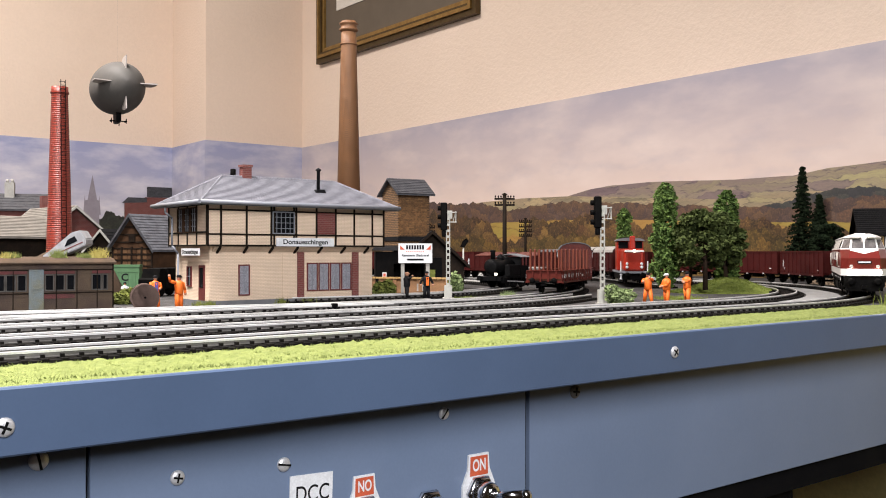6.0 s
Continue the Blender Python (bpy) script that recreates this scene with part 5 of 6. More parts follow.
YC = 0.650
def old_coach():
    ob = thing("coach_body", "weathered old coach body without wheels, grounded, grass on its roof", "railway coach")
    x0, x1, dep = -0.07, 0.2128, 0.034
    zt = 0.0345
    bm = bmesh.new()
    t = 0.0010
    # front wall in posts and panels round the window openings
    wins = [(0.1265, 0.1318), (0.1332, 0.1382), (0.1389, 0.1427), (0.1437, 0.1492), (0.1506, 0.1559), (0.1680, 0.1734), (0.1749, 0.1804), (0.1819, 0.1871), (0.1988, 0.2050), (0.2062, 0.2093)]
    door = (0.1576, 0.1662)
    za, zb = 0.0150, 0.0255
    box(bm, x0, door[0], YC, YC + t, 0, za)
    box(bm, door[1], x1, YC, YC + t, 0, za)
    box(bm, x0, x1, YC, YC + t, zb, zt)
    edge = x0
    for a, b in wins:
        if a > edge:
            s, e = edge, a
            if s < door[0] < e:
                box(bm, s, door[0], YC, YC + t, za, zb)
                s = door[1]
            box(bm, s, e, YC, YC + t, za, zb)
        edge = b
    box(bm, edge, x1, YC, YC + t, za, zb)
    box(bm, x1 - t, x1, YC + t, YC + dep, 0, zt)
    box(bm, x0, x1, YC + dep - t, YC + dep, 0, zt)
    part("body", bm, COACH, ob, "weathered brown-green coach body")
    for a, b in wins:
        bm = bmesh.new()
        box(bm, a, b, YC + 0.0006, YC + 0.0009, za, zb)
        pane = part("window", bm, DARKGLASS, ob, "dark coach window")
        bm = bmesh.new()
        f = 0.0004
        for d in ((a - f, b + f, za - f, za + f), (a - f, b + f, zb - f, zb + f), (a - f, a + f, za + f, zb - f), (b - f, b + f, za + f, zb - f)):
            box(bm, d[0], d[1], YC - 0.0004, YC + 0.0002, d[2], d[3])
        part("window_frame", bm, FRAMEGREY, pane, "grey window frame")
    bm = bmesh.new()
    for a in [x0 + 0.0136 * i for i in range(60)]:
        if a < x1 - 0.002 and not door[0] - 0.001 < a < door[1]:
            box(bm, a, a + 0.0006, YC - 0.0004, YC, 0.0005, 0.0290)
    box(bm, x0, door[0], YC - 0.0005, YC, 0.0128, 0.0136)
    box(bm, door[1], x1, YC - 0.0005, YC, 0.0128, 0.0136)
    box(bm, x0, x1, YC - 0.0005, YC, 0.0285, 0.0293)
    part("beading", bm, TIMBER, ob, "dark panel beading")
    for a, b, z0, z1 in ((x0, door[0] - 0.001, 0.0262, 0.0282), (door[1] + 0.001, 0.1871, 0.0262, 0.0282), (0.1988, x1 - 0.001, 0.0262, 0.0282), (door[1] + 0.001, 0.1871, 0.0095, 0.0124)):
        bm = bmesh.new()
        box(bm, a, b, YC - 0.00025, YC, z0, z1)
        part("red_panel", bm, COACHRED, ob, "dull red panel")
    for i in range(12):
        for j in range(3):
            a = x0 + 0.0062 * i + 0.125
            if a + 0.0054 < door[0]:
                bm = bmesh.new()
                box(bm, a, a + 0.0052, YC - 0.0003, YC, 0.0008 + j * 0.0041, 0.0044 + j * 0.0041)
                part("red_panel", bm, COACHRED, ob, "dull red panel")
    bm = bmesh.new()
    box(bm, door[0], door[0] + 0.0092, YC - 0.0010, YC - 0.0002, 0.0005, 0.0292)
    box(bm, door[0] + 0.0014, door[0] + 0.0080, YC - 0.0013, YC - 0.0010, 0.0160, 0.0270)
    part("door", bm, COACHBLUE, ob, "faded blue door standing ajar")
    bm = bmesh.new()
    box(bm, 0.1890, 0.1973, YC - 0.0006, YC, 0.0148, 0.0262)
    part("blanking_panel", bm, COACH, ob)
    bm = bmesh.new()
    out = [(-0.0022 + (dep + 0.0044) * i / 12, zt - 0.0006 + 0.0040 * math.sin(math.pi * i / 12) ** 0.7) for i in range(13)]
    prism(bm, [(YC + u, z) for u, z in out] + [(YC + dep + 0.0022, zt - 0.0016), (YC - 0.0022, zt - 0.0016)], "x", x0, x1 + 0.0022)
    part("roof", bm, MOSS, ob, "mossy brown felt roof")
    bm = bmesh.new()
    rod(bm, (x1 + 0.0006, YC + 0.001, 0.0), (x1 + 0.0006, YC + 0.001, zt - 0.001), 0.0007)
    part("corner_post", bm, TIMBER, ob)
    return ob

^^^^

**What needs to be done**
Are you able to set down all the lines above exactly, without any pictures?

**Exercise solution**
6.0 s
Continue the Blender Python (bpy) script that recreates this scene with part 5 of 6. More parts follow.
YC = 0.650
def old_coach():
    ob = thing("coach_body", "weathered old coach body without wheels, grounded, grass on its roof", "railway coach")
    x0, x1, dep = -0.07, 0.2128, 0.034
    zt = 0.0345
    bm = bmesh.new()
    t = 0.0010
    # front wall in posts and panels round the window openings
    wins = [(0.1265, 0.1318), (0.1332, 0.1382), (0.1389, 0.1427), (0.1437, 0.1492), (0.1506, 0.1559), (0.1680, 0.1734), (0.1749, 0.1804), (0.1819, 0.1871), (0.1988, 0.2050), (0.2062, 0.2093)]
    door = (0.1576, 0.1662)
    za, zb = 0.0150, 0.0255
    box(bm, x0, door[0], YC, YC + t, 0, za)
    box(bm, door[1], x1, YC, YC + t, 0, za)
    box(bm, x0, x1, YC, YC + t, zb, zt)
    edge = x0
    for a, b in wins:
        if a > edge:
            s, e = edge, a
            if s < door[0] < e:
                box(bm, s, door[0], YC, YC + t, za, zb)
                s = door[1]
            box(bm, s, e, YC, YC + t, za, zb)
        edge = b
    box(bm, edge, x1, YC, YC + t, za, zb)
    box(bm, x1 - t, x1, YC + t, YC + dep, 0, zt)
    box(bm, x0, x1, YC + dep - t, YC + dep, 0, zt)
    part("body", bm, COACH, ob, "weathered brown-green coach body")
    for a, b in wins:
        bm = bmesh.new()
        box(bm, a, b, YC + 0.0006, YC + 0.0009, za, zb)
        pane = part("window", bm, DARKGLASS, ob, "dark coach window")
        bm = bmesh.new()
        f = 0.0004
        for d in ((a - f, b + f, za - f, za + f), (a - f, b + f, zb - f, zb + f), (a - f, a + f, za + f, zb - f), (b - f, b + f, za + f, zb - f)):
            box(bm, d[0], d[1], YC - 0.0004, YC + 0.0002, d[2], d[3])
        part("window_frame", bm, FRAMEGREY, pane, "grey window frame")
    bm = bmesh.new()
    for a in [x0 + 0.0136 * i for i in range(60)]:
        if a < x1 - 0.002 and not door[0] - 0.001 < a < door[1]:
            box(bm, a, a + 0.0006, YC - 0.0004, YC, 0.0005, 0.0290)
    box(bm, x0, door[0], YC - 0.0005, YC, 0.0128, 0.0136)
    box(bm, door[1], x1, YC - 0.0005, YC, 0.0128, 0.0136)
    box(bm, x0, x1, YC - 0.0005, YC, 0.0285, 0.0293)
    part("beading", bm, TIMBER, ob, "dark panel beading")
    for a, b, z0, z1 in ((x0, door[0] - 0.001, 0.0262, 0.0282), (door[1] + 0.001, 0.1871, 0.0262, 0.0282), (0.1988, x1 - 0.001, 0.0262, 0.0282), (door[1] + 0.001, 0.1871, 0.0095, 0.0124)):
        bm = bmesh.new()
        box(bm, a, b, YC - 0.00025, YC, z0, z1)
        part("red_panel", bm, COACHRED, ob, "dull red panel")
    for i in range(12):
        for j in range(3):
            a = x0 + 0.0062 * i + 0.125
            if a + 0.0054 < door[0]:
                bm = bmesh.new()
                box(bm, a, a + 0.0052, YC - 0.0003, YC, 0.0008 + j * 0.0041, 0.0044 + j * 0.0041)
                part("red_panel", bm, COACHRED, ob, "dull red panel")
    bm = bmesh.new()
    box(bm, door[0], door[0] + 0.0092, YC - 0.0010, YC - 0.0002, 0.0005, 0.0292)
    box(bm, door[0] + 0.0014, door[0] + 0.0080, YC - 0.0013, YC - 0.0010, 0.0160, 0.0270)
    part("door", bm, COACHBLUE, ob, "faded blue door standing ajar")
    bm = bmesh.new()
    box(bm, 0.1890, 0.1973, YC - 0.0006, YC, 0.0148, 0.0262)
    part("blanking_panel", bm, COACH, ob)
    bm = bmesh.new()
    out = [(-0.0022 + (dep + 0.0044) * i / 12, zt - 0.0006 + 0.0040 * math.sin(math.pi * i / 12) ** 0.7) for i in range(13)]
    prism(bm, [(YC + u, z) for u, z in out] + [(YC + dep + 0.0022, zt - 0.0016), (YC - 0.0022, zt - 0.0016)], "x", x0, x1 + 0.0022)
    part("roof", bm, MOSS, ob, "mossy brown felt roof")
    bm = bmesh.new()
    rod(bm, (x1 + 0.0006, YC + 0.001, 0.0), (x1 + 0.0006, YC + 0.001, zt - 0.001), 0.0007)
    part("corner_post", bm, TIMBER, ob)
    return ob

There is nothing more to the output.